A similar interest in maintaining equanimity even during activity is found in Zen practitioners who focus not only on sitting meditation (zazen) but also on meditation during activity.  For example, the Zen master Shunryu Suzuki writes the following:

“Calmness of mind does not mean you should stop your activity.  Real calmness should be found in activity itself.  We say, ‘It is easy to have calmness in inactivity, it is hard to have calmness in activity, but calmness in activity is true calmness.'”

–Shunryu Suzuki, Zen Mind, Beginner’s Mind, 2010, Weatherhill, p. 46.

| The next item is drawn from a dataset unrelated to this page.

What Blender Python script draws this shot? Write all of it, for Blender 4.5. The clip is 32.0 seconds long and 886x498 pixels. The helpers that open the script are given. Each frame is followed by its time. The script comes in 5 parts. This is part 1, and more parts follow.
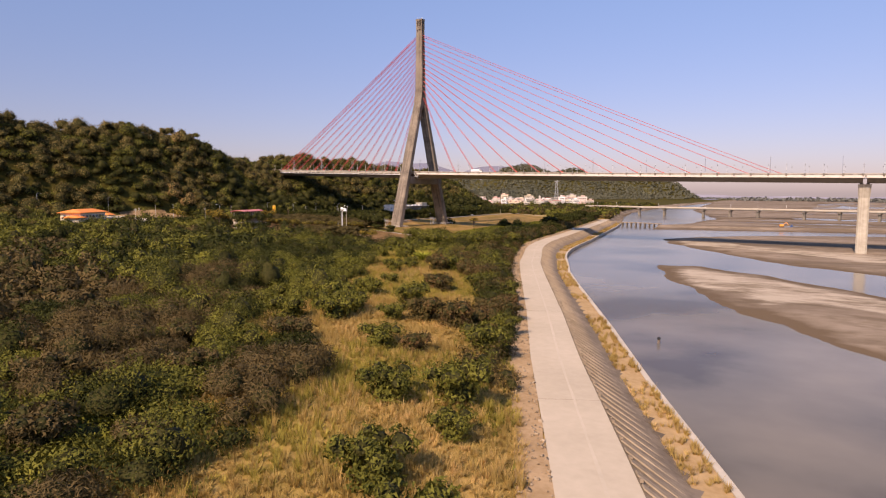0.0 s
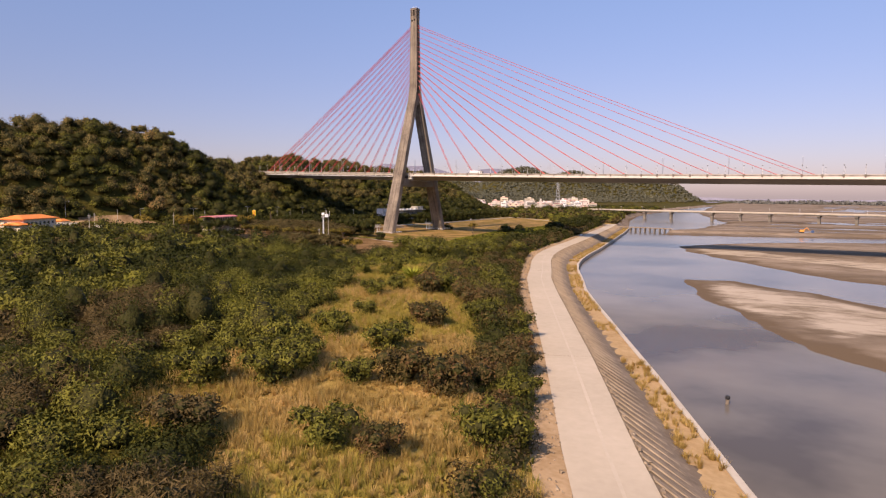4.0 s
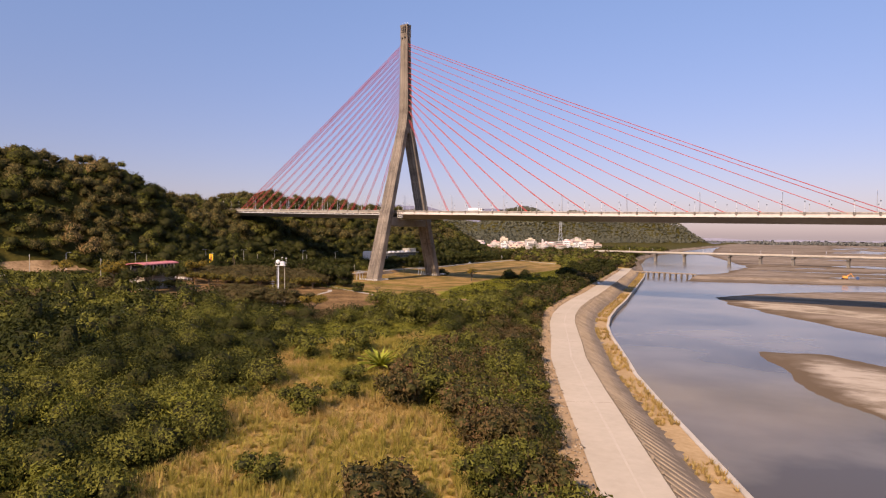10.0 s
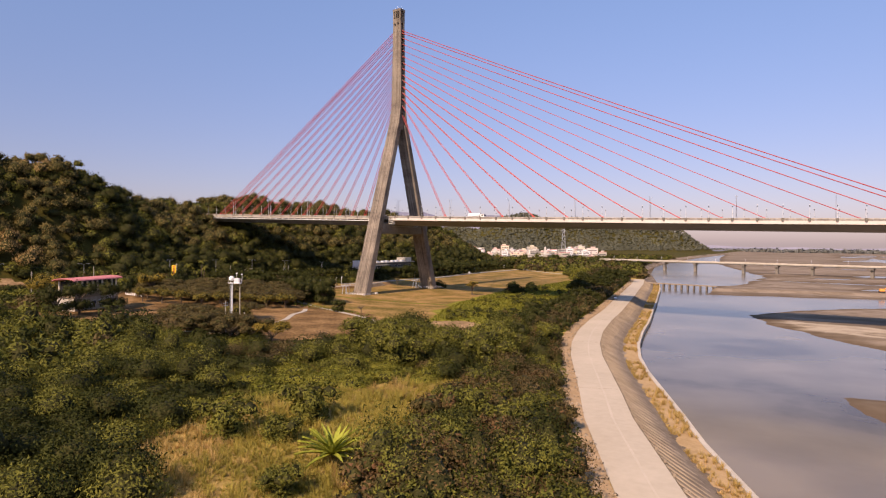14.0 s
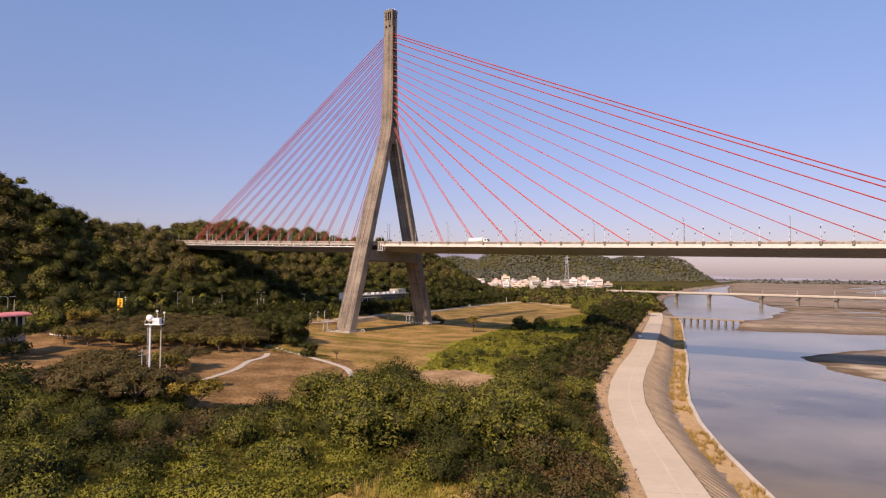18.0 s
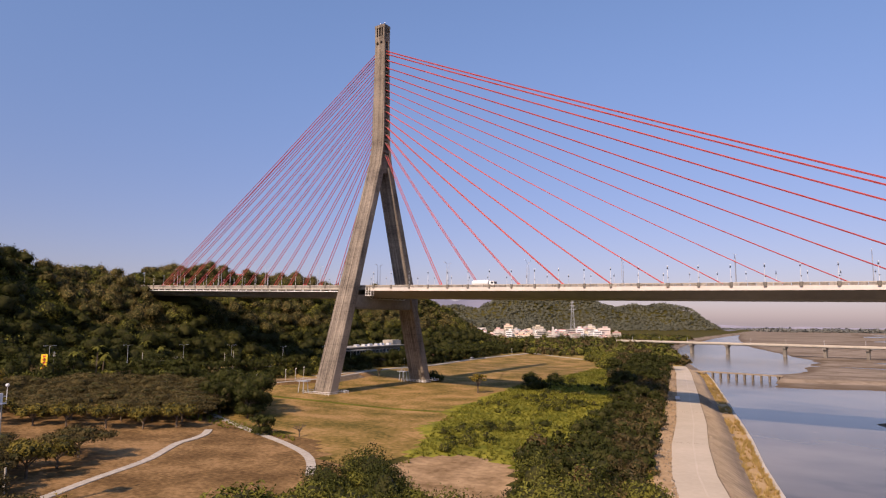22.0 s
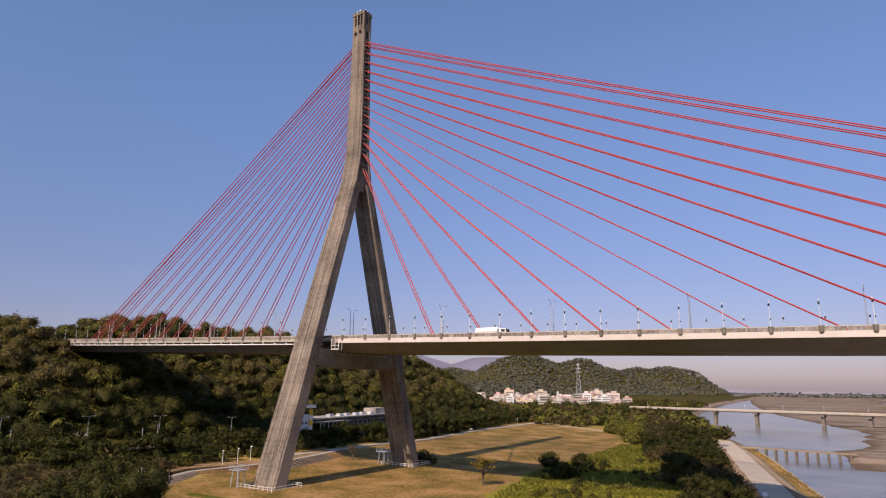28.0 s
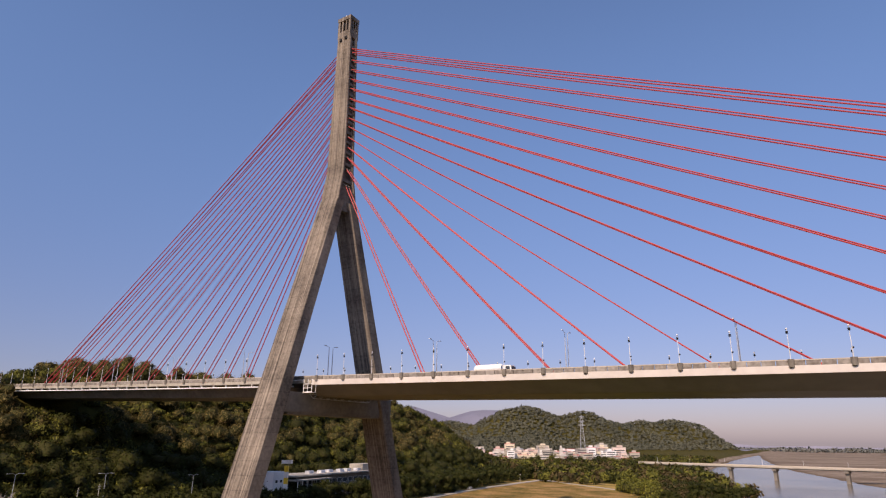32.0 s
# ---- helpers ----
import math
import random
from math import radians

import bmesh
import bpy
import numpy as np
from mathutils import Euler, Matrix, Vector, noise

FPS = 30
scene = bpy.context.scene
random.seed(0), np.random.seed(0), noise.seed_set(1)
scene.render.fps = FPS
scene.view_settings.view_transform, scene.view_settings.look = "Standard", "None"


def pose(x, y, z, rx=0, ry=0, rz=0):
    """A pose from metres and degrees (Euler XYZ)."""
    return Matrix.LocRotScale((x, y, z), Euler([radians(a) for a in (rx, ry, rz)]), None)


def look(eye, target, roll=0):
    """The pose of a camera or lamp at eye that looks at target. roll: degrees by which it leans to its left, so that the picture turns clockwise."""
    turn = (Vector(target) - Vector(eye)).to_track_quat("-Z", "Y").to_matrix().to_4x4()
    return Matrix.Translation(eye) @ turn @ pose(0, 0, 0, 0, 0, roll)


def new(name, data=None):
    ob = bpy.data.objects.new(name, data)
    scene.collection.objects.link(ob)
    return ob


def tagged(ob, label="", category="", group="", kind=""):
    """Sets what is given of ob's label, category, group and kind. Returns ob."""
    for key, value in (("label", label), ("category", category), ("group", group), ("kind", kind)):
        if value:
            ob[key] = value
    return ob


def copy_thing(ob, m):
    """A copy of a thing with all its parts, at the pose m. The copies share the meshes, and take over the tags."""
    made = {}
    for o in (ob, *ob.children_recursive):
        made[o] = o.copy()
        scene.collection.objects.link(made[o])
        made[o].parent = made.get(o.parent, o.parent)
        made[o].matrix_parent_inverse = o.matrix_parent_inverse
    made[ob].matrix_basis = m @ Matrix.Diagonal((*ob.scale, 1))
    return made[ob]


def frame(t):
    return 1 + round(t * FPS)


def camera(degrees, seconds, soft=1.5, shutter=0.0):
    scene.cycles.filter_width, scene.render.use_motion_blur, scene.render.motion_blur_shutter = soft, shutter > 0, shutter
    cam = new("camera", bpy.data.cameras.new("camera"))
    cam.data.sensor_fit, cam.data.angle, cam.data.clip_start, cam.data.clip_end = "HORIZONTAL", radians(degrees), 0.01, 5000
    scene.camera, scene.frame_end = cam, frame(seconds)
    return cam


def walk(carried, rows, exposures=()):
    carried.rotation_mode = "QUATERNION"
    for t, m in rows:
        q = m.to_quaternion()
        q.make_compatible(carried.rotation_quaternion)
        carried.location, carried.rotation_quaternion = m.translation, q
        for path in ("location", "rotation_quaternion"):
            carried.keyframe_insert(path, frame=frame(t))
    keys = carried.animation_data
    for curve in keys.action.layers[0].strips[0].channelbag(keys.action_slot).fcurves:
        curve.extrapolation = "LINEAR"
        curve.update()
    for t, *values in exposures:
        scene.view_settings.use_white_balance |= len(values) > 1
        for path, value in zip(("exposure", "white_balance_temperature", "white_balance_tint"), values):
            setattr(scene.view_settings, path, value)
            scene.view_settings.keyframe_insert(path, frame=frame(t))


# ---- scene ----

What this approach reflects is the idea that it is impossible to remove all external sources of stress that can negatively affect us and our ability to relate to each other.  But an area over which we have much more influence is our own reactions and responses to the stresses of the outside world.  By cultivating our own neurophysiology of harmony, we can modify our own responses to the external sources of stress, and then can deal with them more efficiently, with less damage to ourselves and our relationships.  The Mahayana Buddhist sage, Shantideva, set out this principle in a beautiful metaphor, hundreds of years ago:

“Where is there enough leather to cover the entire world?  But when I put on my leather shoes, that is to cover the entire world.  Just so, I cannot control external things, but I can control my own mind.  What need is there to control anything else?”

–Shantideva, How to Lead an Awakened Life, Chapter 5, verse 13

This may seem like a very inward-looking view—the view of working primarily on yourself, rather than trying to change world.  But, ironically, if more people became committed to working on themselves and cultivating their own neurophysiology of harmony,  that would go a long way towards changing the world.